Step 11: Straw vote to see how many are still uncommitted. Only 6 votes, so uncommitted's can not qualify for a delegate because they needed 9 to get a delegate.

Step 12: Hard votes to divide the delegates. 22 vote for Clinton and 37 vote for Obama. The delegates are divided as follows: 6 for Clinton and 9 for Obama. Then the chair explains the delegates' responsibilities. The Clinton group is ready to move over to another area, when a guy who missed the recitation of the math rules at the very beginning starts to argue with me and the secretary over the math as he is wrongly convinced that we're to pick 9 delegates not 15. He thinks he's right because he attended a whole training on the caucus process, but of course I'm right because I was listening to the math rules (and don't argue with me over math...unless you're my brother [because he knows more than I do when it comes to most math]).

Step 13: The Clinton and Obama groups separate in order to chose delegates and alternate delegates (like back ups). And the math debate rages on. Finally it's resolved and I get over to the Clinton group. Oh boy, I've been chosen as a delegate. Okay, actually there were 5 volunteers when I arrived at the table and they asked if I'd volunteer to be the 6th. Then Mr. Math whiz-not arrives and wants to be a delegate (dang, I can not have him be a delegate instead of me). Fortunately, another woman immediately states she'd rather be an alternate (and looks relieved). I begin thinking, maybe I don't want to be a delegate now.

Step 14: The whole precinct reconvenes to pick the senate candidate and house representative nominations as well as the corresponding delegates. Oh yea...I'm delegate for those, too! No one opposes the candidate running for the senate. The House of Reps candidates actually go through an assembly process (or in the case of a third candidate, attempt to circumvent the assembly by getting enough signatures to just be added to the ballot), so just delegates are chosen but a not a candidate.

Step 15: We have to elect 2 precinct committee people and the Democratic Party suggests we pick one man and one woman (for gender parity). They have to go to 2 meetings a year as well as occasional other meetings, hand out flyers and call registered voters to get out the vote. Fortunately, a woman and a man volunteer. I don't know if anyone noticed, but the woman was a Clinton supporter and the man was an Obama supporter. Nice.

Step 16: The chair asks for volunteers to be polling place election judges. Fortunately there are many who step up.

Step 17: The last caucus business involves the reading of county Democrat Party resolutions that will be submitted to the state Democrat Party at the State Assembly. Most of the many resolutions focus on education, labor issues, and child welfare including heath care. Then a convoluted resolution about the peace process in Israel is suggested by one guy.
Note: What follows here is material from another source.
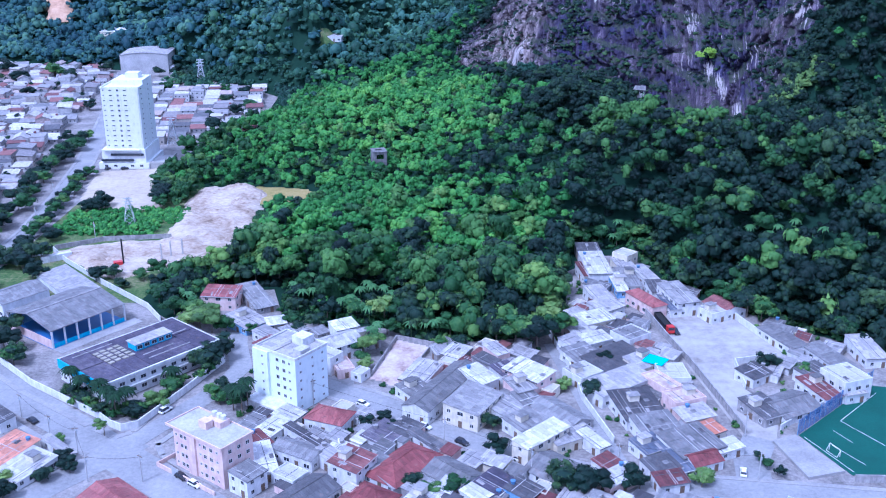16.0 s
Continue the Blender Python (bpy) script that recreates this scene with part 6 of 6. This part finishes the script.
# ---- tanks and loose sheets on the roofs ----
TANK_BODY, TANK_LID = bmesh.new(), bmesh.new()
for z0, z1, r0, r1 in ((0, 0.85, 0.5, 0.62), (0.85, 0.95, 0.68, 0.68)):
    rings = [[TANK_BODY.verts.new((math.cos(a * 0.5236) * r, math.sin(a * 0.5236) * r, q)) for a in range(12)] for q, r in ((z0, r0), (z1, r1))]
    for a in range(12):
        TANK_BODY.faces.new((rings[0][a], rings[0][(a + 1) % 12], rings[1][(a + 1) % 12], rings[1][a]))
rings = [[TANK_LID.verts.new((math.cos(a * 0.5236) * r, math.sin(a * 0.5236) * r, q)) for a in range(12)] for q, r in ((0.94, 0.7), (1.02, 0.66), (1.14, 0.2))]
for lo, hi in zip(rings, rings[1:]):
    for a in range(12):
        TANK_LID.faces.new((lo[a], lo[(a + 1) % 12], hi[(a + 1) % 12], hi[a]))
TANK_LID.faces.new(rings[2])
TANK_BLUE = paint("tank_blue", (0.10, 0.2, 0.36), 0.6)
TANKS = [(shared("tank_body", TANK_BODY.copy(), m), shared("tank_lid", TANK_LID.copy(), m)) for m in (TANK_BLUE, WALL_GREY)]
PATCHES = [shared("roof_patch", boxed((-w / 2, w / 2, -d / 2, d / 2, 0, 0.05)), m) for w, d, m in ((1.1, 2.3, ROOF_LIGHT), (1.1, 1.9, ROOF_DARK), (1.0, 2.6, ROOF_LIGHT), (1.6, 1.4, ROOF_GREY), (0.5, 3.2, WALL_GREY))]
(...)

This has most of the voters confused or uncomfortable and another guy suggests a substantial change in wording. Almost all of us like his wording better so it passes with the new wording. Then a woman suggests a resolution regarding opposition to drilling in national parks (and other similar places) and again almost all of us agree with her. The last resolution is brought up by the guy who suggested better wording on the Israel resolution. His suggestion is that we resolve to use paper ballots with mail in ballots optional but not required. We pass that one too. He later explains to me that most of the companies that manufacture the electronic balloting machines have indirect ties to the republican party (for example, the key owners or executives are registered republicans).

Step 18: The caucus is deemed closed and we all go home after about 2 hours of work. Whew. NOW, I know what caucusing is. Oh, and I get to be a delegate. Who knew!?!

4 comments:

Websketch said...

Omg! My observation is that I am glad I am in a primary state. Even if I am in a dustbowl! Sound like a big turn on the free and private ballot we have used forever. I like the right to vote privately and I would vote against caucusing. A bunch of people just got to decide the candidate for your state, no matter how many people actually voted. That is just wrong. Also I think that not letting independents a chance to vote is so very wrong. In my state that means 37 thousand people did not get to vote at all and won't get to vote in the general presidential vote in November. That does not represent the entire USA and is just not fair. Regardless of how they are registered they should get to vote. The news station here recommended that if they really wanted to vote, they could reregister as a Dem or Rep and vote and then change back after the election. That makes me mad. Those are my morning observations.

TheWeyrd1 said...

The caucus does not have anything to to do with voting in November. It's just the way some states divide up the delegates to the state assemblies where the party's candidate is actually nominated (the primaries serve the same purpose, but without the peer pressure option). Also if someone wants to run as an independent they WILL be on the November ballot as long as they meet each state's requirements for being on the ballot. So come November the WHOLE of the state's registered voters will get to go vote for the president. And it will be very private...as far as we know anyway...

RED MOJO said...

Wow, Websketch, your state is f'ed up! Are you sure those are the rules? I'm registered independent, and that means I can vote in either primary, I get to choose. I can't believe independent's just don't get to vote! That's insane!
Wow weyrd 1, that sounds grueling, but interesting. I think I would like to experience that kind of pain maybe just once, to see how it all really works.

TheWeyrd1 said...

Red...Web's state just had regular primaries. She was attempting to extrapolate what would have happened there if they had a caucus instead of primaries. But actually, based on my 3 statistics classes, I'm betting the number of delegates would have ended up about the same percentage wise because no matter who took the popular vote most states divide the delegates up by percentage of the vote. However, that said, I think the caucus system is favoring Obama right now because so many young people are involved in the grassroots movement to get him elected and a caucus is very much a grassroots kind of political process, not to mention more of a peer pressure thing.